É espantoso observar que, cinco séculos mais tarde, ainda existam malabaristas intelectuais que pretendem conciliar astrologia com filosofia e religião. Mas não era disto que pretendia falar. E sim de uma hipótese lançada pelo El País, sexta-feira passada. Segundo o jornal espanhol, della Mirandola não teria morrido de doença, mas assassinado, por ter indicado em sua obra que a astrologia era uma arte adivinhatória e não uma ciência.

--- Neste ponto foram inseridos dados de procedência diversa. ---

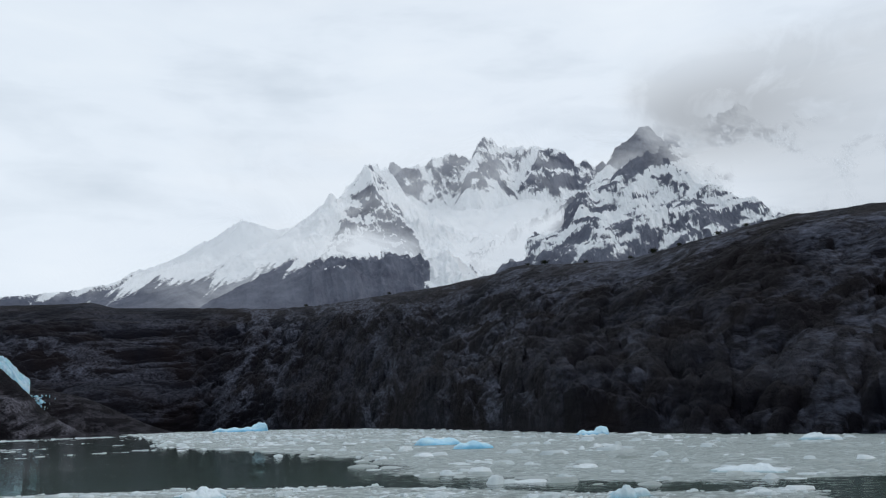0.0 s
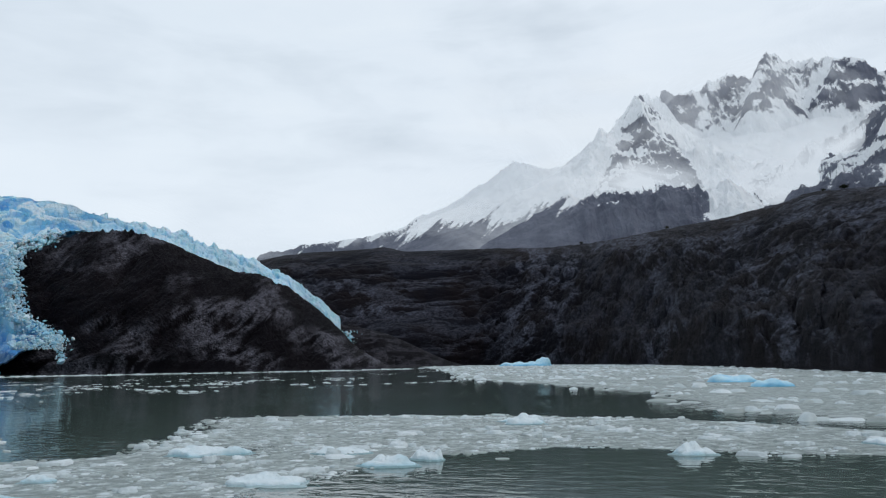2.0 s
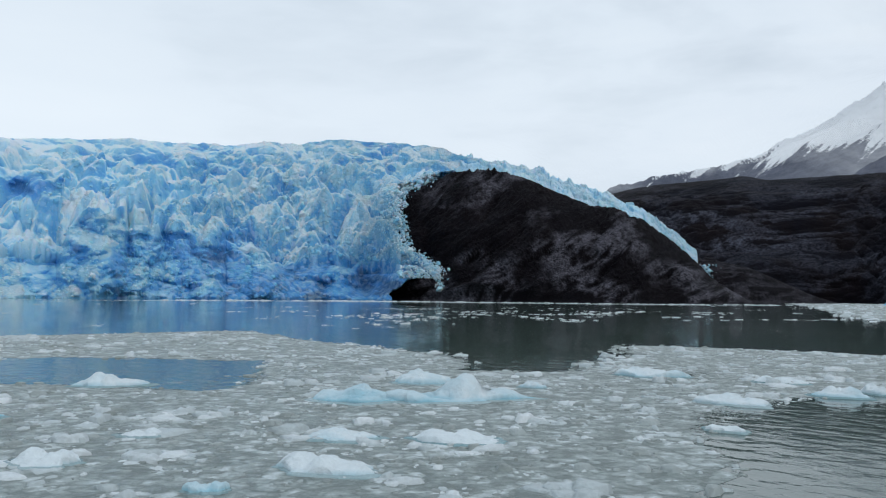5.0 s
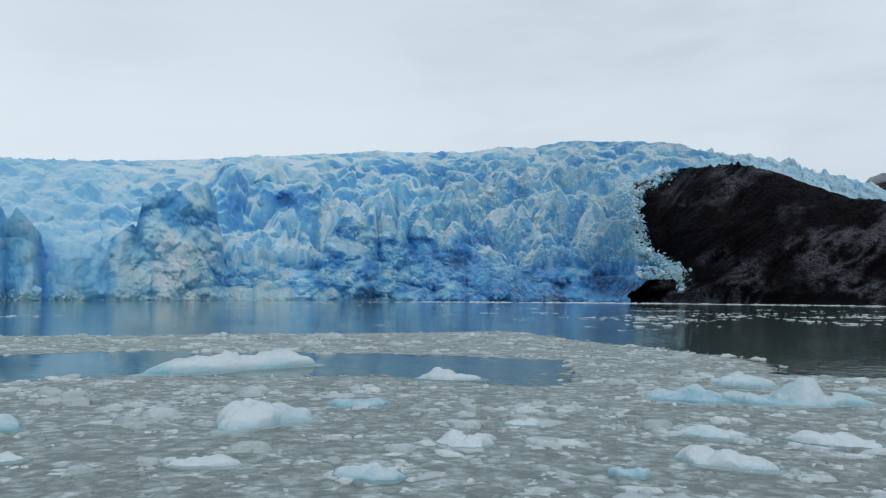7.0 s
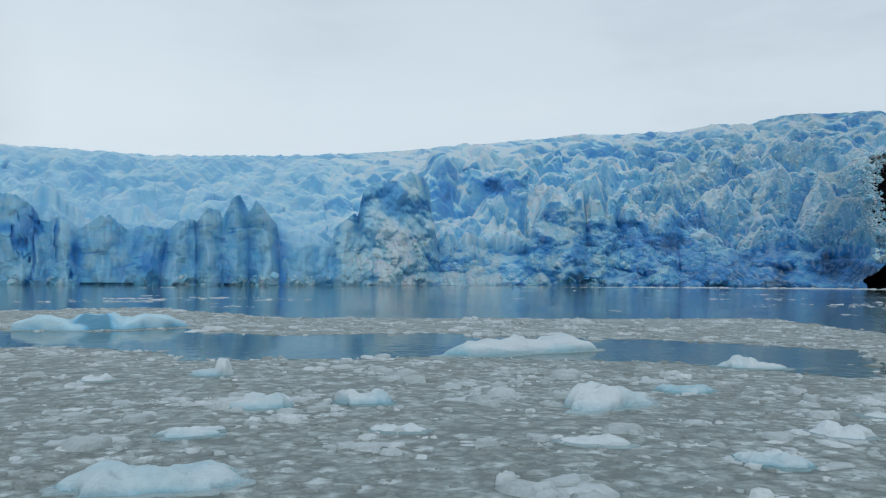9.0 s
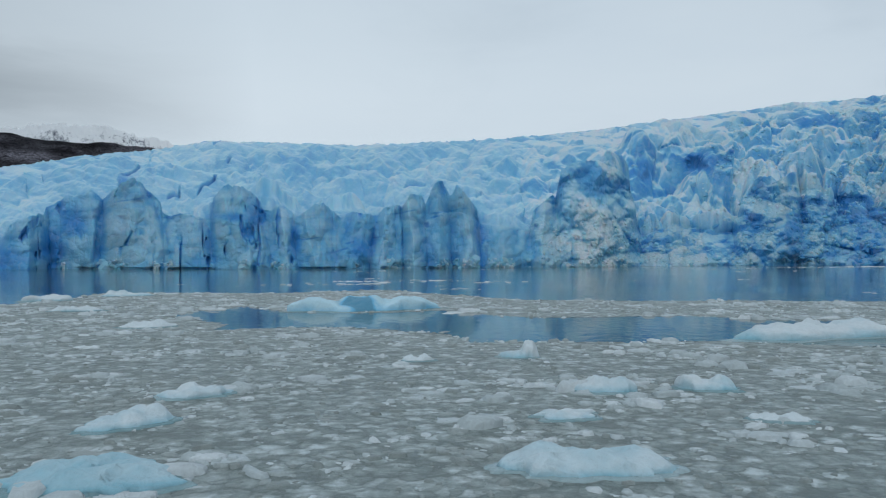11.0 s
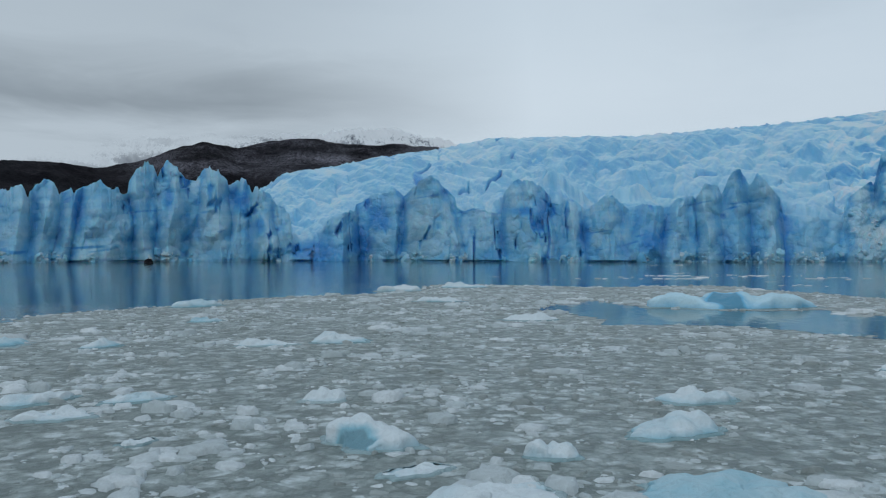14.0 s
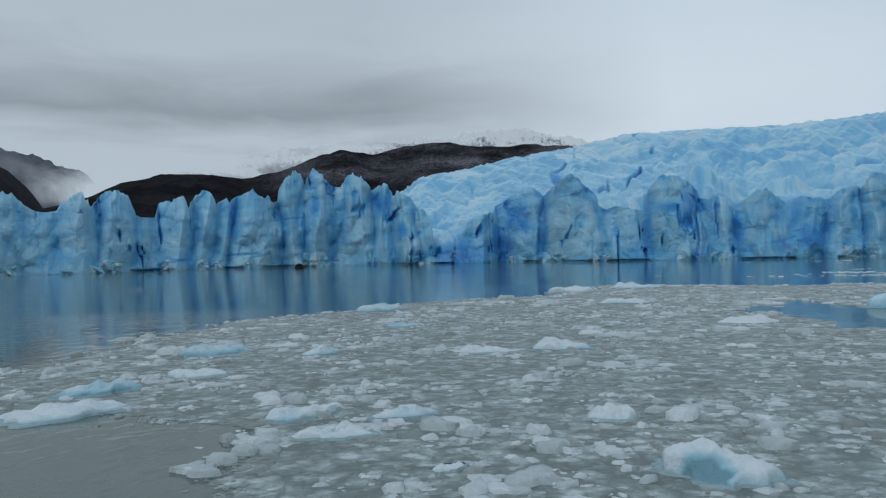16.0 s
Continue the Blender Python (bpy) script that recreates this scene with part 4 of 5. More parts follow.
    high = high - .003 + .008 * (fbm(az * 2.2, 0 * az, 4, 192) - 0.5)
    low = low + .012 * (fbm(az * 2.6, 0 * az + 5, 4, 193) - 0.5)
    r = 480 + 50 * v + 20 * smooth(30, 26, az) + 55 * smooth(42.5, 46.5, az)
    tz = (low + (high - low) * v ** 0.7) * r + EYE
    xx, yy = place(az, r)
    g, ca, cb, _, p, _ = cells(xx / 7 + 0.5 * fbm(az * 2, v * 4, 3, 91), yy / 7 + v * 2, 90)
    tz = tz + smooth(0.05, 0.3, v) * (2.5 * (fbm(xx / 4, yy / 4 + v * 3, 4, 191) - 0.5) + (ca - 0.5) * 3.4 + p * 2 * (cb - 0.5) - 1.5 * (1 - smooth(0, 0.15, g)))
    me = sheet("ice_tongue", xx, yy, tz, ICE, {"blue": 0.10 + 0.06 * smooth(38, 44, az) + 0.25 * (1 - smooth(0, .2, g)) + 0.15 * (cb - .5), "grit": 0.15 + 0.35 * smooth(32, 27, az) + 0.6 * smooth(0.45, 0.7, fbm(xx / 12, yy / 12 + v * 3, 4, 7)), "broken": 0.5 + 0 * xx})
    ob = part("ice_tongue", me, glacier, "thin tongue of white ice lying behind the rock")
    ob.matrix_parent_inverse = inv
    tagged(glacier, "blue crevassed glacier ending in a broken ice cliff at the lake", "glacier")


build_glacier()


# ---- mountains ----
def ridge_height(x, y, lines):
    """Height of roofs that fall away from ridge lines at the given slope."""
    out = np.full(x.shape, -500.0)
    for slope, line in lines:
        for (az0, r0, e0), (az1, r1, e1) in zip(line, line[1:]):
            ax, ay = place(np.array(az0), np.array(float(r0)))
            bx, by = place(np.array(az1), np.array(float(r1)))
            za, zb = e0 * r0, e1 * r1
            dx, dy = bx - ax, by - ay
            t = np.clip(((x - ax) * dx + (y - ay) * dy) / (dx * dx + dy * dy), 0, 1)
            d = np.hypot(x - ax - t * dx, y - ay - t * dy)
            out = np.maximum(out, za + (zb - za) * t - slope * d - 70 * (1 - np.exp(-d / 90)))
    return out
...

Assim pensa o professor italiano Silvano Vicenti, a partir da leitura de uma carta inédita e anônima, dirigida ao filósofo Marsilio Ficino. “Pico se transformou em vítima. Seu livro assumirá mais importância. Pico tinha dúvidas em publicá-lo, agora seu herdeiro se sentirá no dever de fazê-lo. Este livro deve desaparecer. Encontra-o”. O fato de não considerar a astrologia como uma ciência, mas como uma arte adivinhatória, teria causado um grande mal-estar na sociedade de fins do século XV, quando era considerada uma ciência perfeita.

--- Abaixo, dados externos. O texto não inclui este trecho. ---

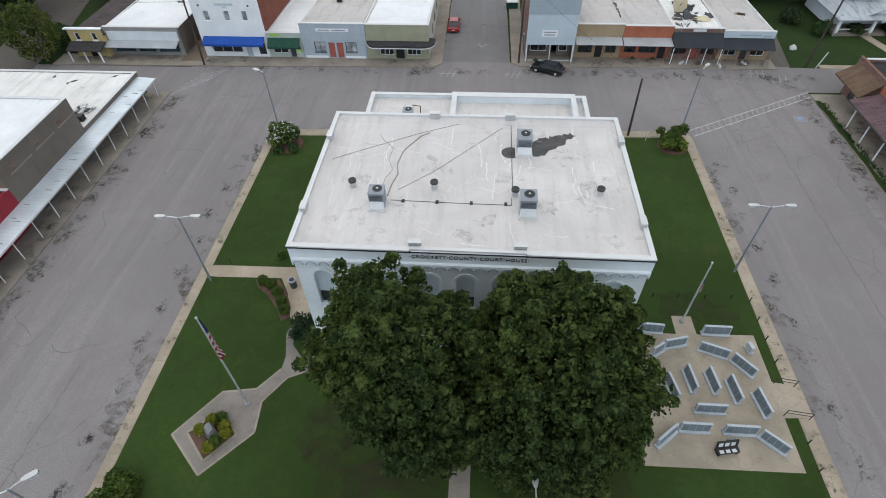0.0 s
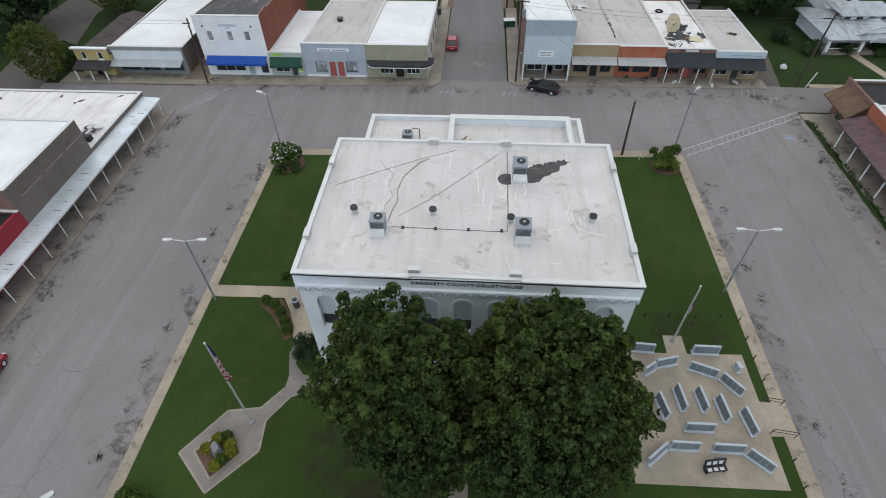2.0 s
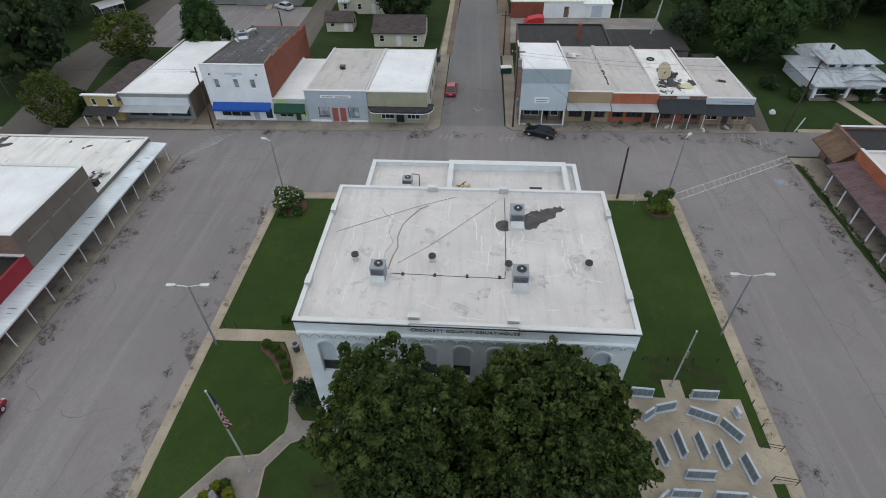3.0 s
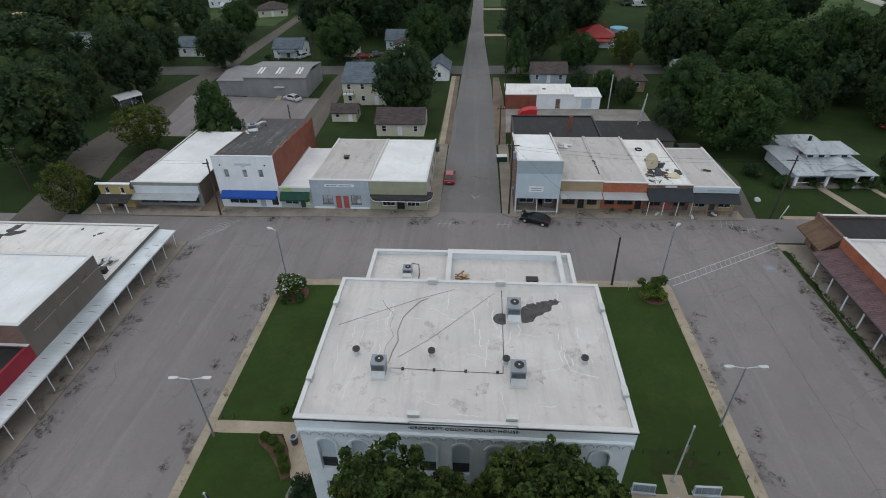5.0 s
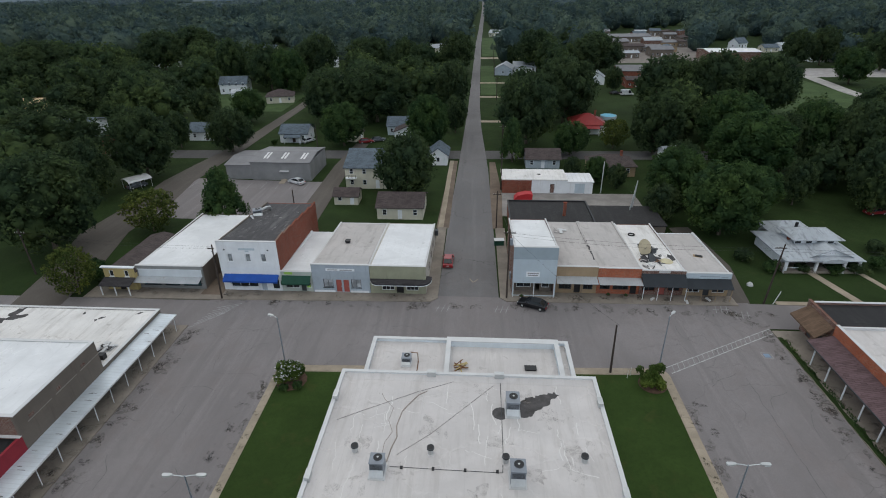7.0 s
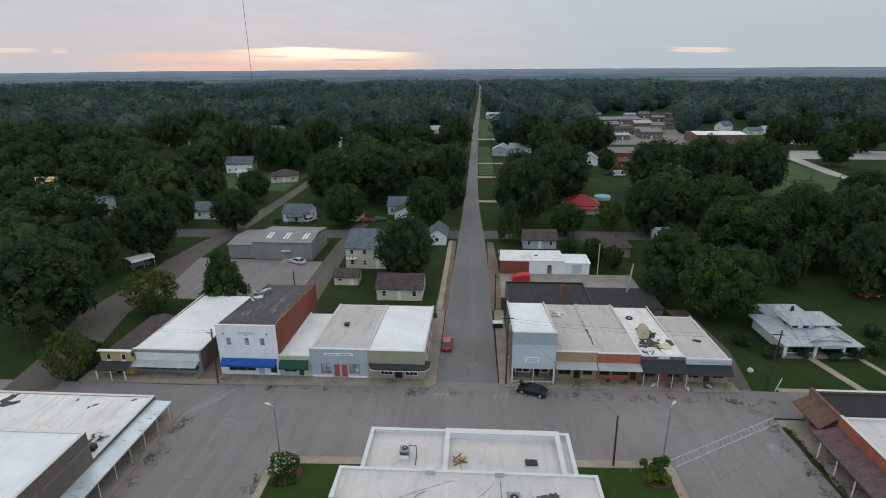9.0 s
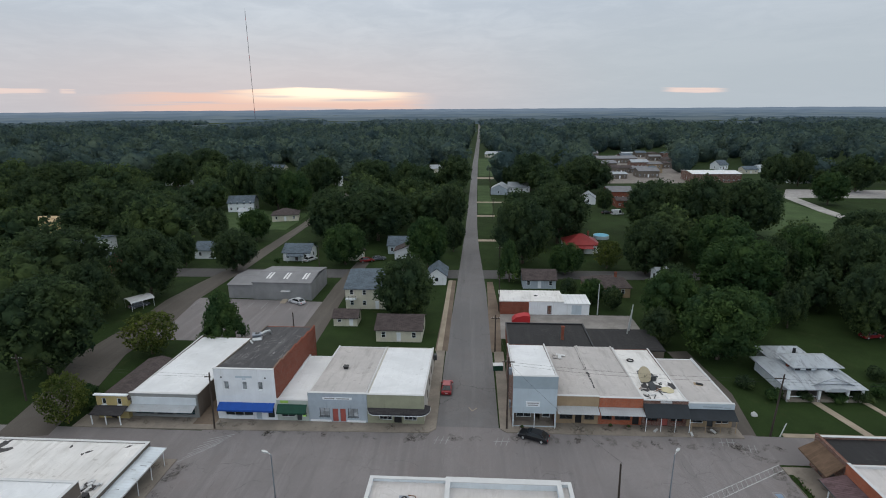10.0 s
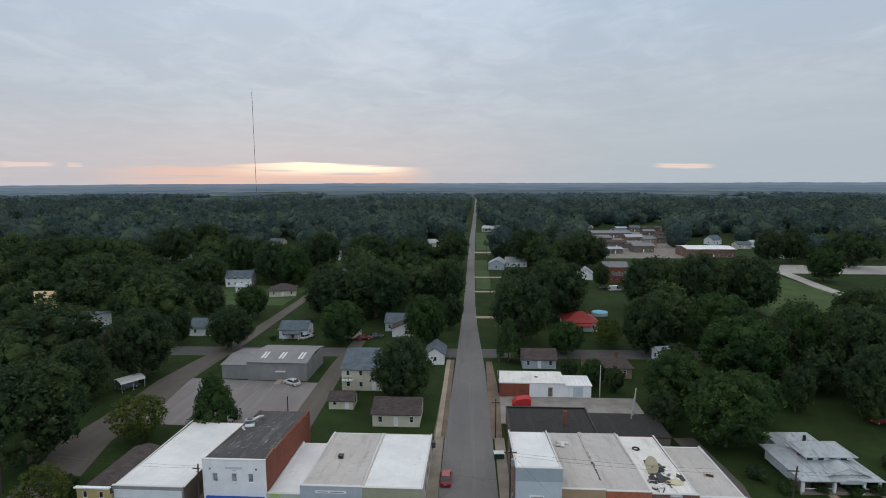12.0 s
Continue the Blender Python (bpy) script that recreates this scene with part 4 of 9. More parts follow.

Vicenti conjetura que seu assassinato foi ordenado por Piero di Medici, filho de Lorenzo El Magnífico. Esta tese poderá ser confirmada se as análises de DNA feitas nos restos do pensador, enterrado na Igreja de São Marcos, em Florença, resultarem positivos para as provas toxicológicas, já que uma das hipóteses é que tenha sido envenenado com arsênico. Uma equipe de cientistas começou a realizar os exames no princípio deste fevereiro.

Eu, que só via periculosidade nos ornitólogos, vejo que nem só ornitólogos são perigosos.